What’s especially interesting about critiques such as Philadelphia Magazine’s is that it assails people who defend Paterno for being much more concerned with Paterno’s fate than the plight of the victims. But the truth is, the magazine’s complete lack of interest in everything else about the saga shows that they are the ones who truly don’t care about the victims in this tragedy, because they have no interest in trying to get things right.
Not with how the 1998 investigation failed and let Sandusky continue to ply his sickness for another decade-plus; or with how then-attorney general Tom Corbett let the 2008 accusation of Sandusky idle for nearly two years while Sandusky continued to ply his sickness; or with the bizarre, destructive, self-serving actions of the BOT; or with how Freeh’s report could be so obviously incomplete and inaccurate and yet be accepted as complete and accurate; or with how The Second Mile could provide Sandusky an unfettered supply of victims for decades despite warnings; or with how the grand jury presentment could have factual inaccuracies.
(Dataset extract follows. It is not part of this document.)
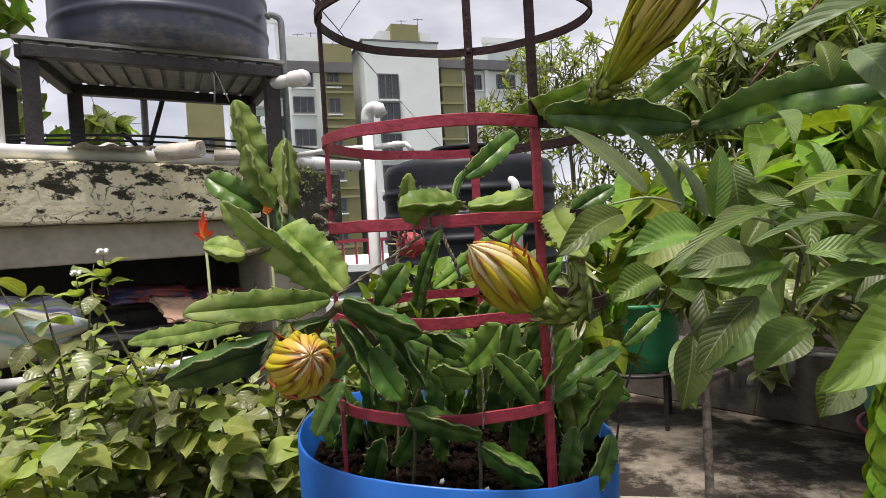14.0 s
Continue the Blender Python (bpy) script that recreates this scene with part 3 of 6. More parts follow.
def stand(name, corners, top, foot, label, slats=11):
    """corners: front left, front right, back right, back left in plan."""
    c = [Vector((*p, 0)) for p in corners]
    t = thing(name, (*((c[0] + c[2]) / 2).to_2d(), foot), label, "tank stand", "steel tank stands")
    o = t.location
    for p in c:
        inner = p + ((c[0] + c[2]) / 2 - p).normalized() * 0.03
        bm = bmesh.new()
        a = math.atan2((c[1] - c[0]).y, (c[1] - c[0]).x)
        box(bm, (-0.032, -0.004, 0), (0.032, 0.004, top - 0.05 - foot), Matrix.Translation(inner - Vector((o.x, o.y, 0))) @ Matrix.Rotation(a, 4, 'Z'))
        box(bm, (-0.032, 0.004, 0), (-0.024, 0.05, top - 0.05 - foot), Matrix.Translation(inner - Vector((o.x, o.y, 0))) @ Matrix.Rotation(a, 4, 'Z'))
        part("leg", bm, M_STEEL, t, flat=True)
    for i in range(4):
        p, q = c[i], c[(i + 1) % 4]
        d = q - p
        bm = solid((0, -0.025, 0), (d.length, 0.025, 0.05), None, 0.003)
        bmesh.ops.transform(bm, matrix=Matrix.Translation((p.x - o.x, p.y - o.y, top - 0.055 - foot)) @ Matrix.Rotation(math.atan2(d.y, d.x), 4, 'Z'), verts=bm.verts[:])
        part("edge_beam", bm, M_STEEL, t, flat=True)
    for i in range(slats):
        s0, s1 = (i + 0.12) / slats, (i + 0.78) / slats
        bm = bmesh.new()
        quad = [c[0].lerp(c[1], s0), c[0].lerp(c[1], s1), c[3].lerp(c[2], s1), c[3].lerp(c[2], s0)]
        lo = [bm.verts.new((p.x - o.x, p.y - o.y, top - 0.004 - foot)) for p in quad]
        hi = [bm.verts.new((p.x - o.x, p.y - o.y, top + 0.010 - foot)) for p in quad]
        bm.faces.new(lo[::-1]), bm.faces.new(hi)
        for k in range(4):
            bm.faces.new((lo[k], lo[(k + 1) % 4], hi[(k + 1) % 4], hi[k]))
        part("deck_slat", bm, M_DECK, t, flat=True)
    bm = bmesh.new()
    big = [p + (p - (c[0] + c[2]) / 2).normalized() * 0.035 for p in c]
    lo = [bm.verts.new((p.x - o.x, p.y - o.y, top + 0.012 - foot)) for p in big]
    hi = [bm.verts.new((p.x - o.x, p.y - o.y, top + 0.026 - foot)) for p in big]
    bm.faces.new(lo[::-1]), bm.faces.new(hi)
    for k in range(4):
        bm.faces.new((lo[k], lo[(k + 1) % 4], hi[(k + 1) % 4], hi[k]))
    part("deck_sheet", bm, M_DECK, t, "grey corrugated deck sheet", flat=True)
    return t


stand("tank_stand", [(-1.93, 1.93), (-1.16, 2.62), (-1.55, 3.18), (-2.22, 2.55)], 1.875, 1.40, "dark painted angle-steel stand with slatted deck on the ledge", 12)
tank("water_tank", (-1.73, 2.61, 1.901), 0.49, 1.05, "large ribbed black plastic water tank on a steel stand")
stand("tank_stand", [(-2.75, 1.05), (-2.02, 1.72), (-2.35, 2.36), (-3.05, 1.70)], 1.875, 1.40, "dark painted angle-steel stand beside the first one", 12)
tank("water_tank", (-2.55, 1.76, 1.901), 0.47, 1.05, "ribbed black plastic water tank on the second stand")
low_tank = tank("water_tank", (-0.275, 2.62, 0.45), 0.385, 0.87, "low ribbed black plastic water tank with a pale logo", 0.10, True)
plinth = part("plinth", solid((-0.42, -0.42, 0), (0.42, 0.42, 0.45), None, 0.01), M_PARAPET, label="rough concrete plinth under the low tank", flat=True)
plinth.location = (-0.275, 2.62, 0.0)
tagged(plinth, category="plinth")
# brand mark on the low tank as plain bars
for k in range(4):
    a = radians(-118 + 6.0 * k)
    bar = part("logo_bar", solid((-0.013, -0.002, -0.013), (0.013, 0.002, 0.030 if k == 0 else 0.016), None, 0.002), M_LETTER, low_tank, "pale logo bar")
    bar.matrix_local = Matrix.Translation((0.401 * math.cos(a), 0.401 * math.sin(a), 0.67)) @ Matrix.Rotation(a + math.pi / 2, 4, 'Z')

# ---- pipes ----
def pipe(name, pts, r, material, label, fittings=(), steps=1, category="pipe"):
    t = thing(name, pts[0], label, category)
    p = [local(t, q) for q in (curve_points(pts, steps) if steps > 1 else [Vector(q) for q in pts])]
    part("pipe_run", tube(p, r, 14), material, t)
    for q, d in fittings:
        d = Vector(d).normalized()
        part("socket", tube([local(t, q) - d * r * 1.5, local(t, q) - d * r * 1.1, local(t, q) + d * r * 1.1, local(t, q) + d * r * 1.5], [r * 1.12, r * 1.3, r * 1.3, r * 1.12], 14), material, t)
    return t


def bend(a, corner, b, r=0.04, n=5):
    """Points of a run with a rounded corner."""
    a, c, b = Vector(a), Vector(corner), Vector(b)
    p, q = c + (a - c).normalized() * r, c + (b - c).normalized() * r
    return [a] + [(p * (1 - s) ** 2 + c * 2 * s * (1 - s) + q * s * s) for s in [i / n for i in range(n + 1)]] + [b]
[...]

They obviously just care about seeing Sandusky, Paterno and perhaps some other PSU administrators strung up. Facts, twisted facts, whatever - children were raped, so let's make sure they all fry, and those who might try to defend any of them and seek the truth are contemptible. That seems to be their take.
Here's a different perspective: Joe Paterno and Franco Harris are superior to Tom Corbett and Louis Freeh 11 times out of 10, no matter what we're talking about - unless it's orchestrating large-scale frauds, bullying and threatening staff, and manipulating the truth.
The mini-movie attempts to dig into the morass. For those who have invested countless hours pouring through Sandusky-related materials such as the grand jury testimony/presentment and the Freeh Report in search of the full truth in this epic saga, the release of the mini-movie is a welcome development.
It’s another manifestation of the widespread, simmering dissent, and a sign that the dissent not only isn’t waning, but might be metastasizing.
Hopefully a full-length documentary is on the horizon, to address more of the troubling issues about and to raise awareness that while Sandusky, thankfully, is sentenced to life rotting in prison, so much about all of this still reeks.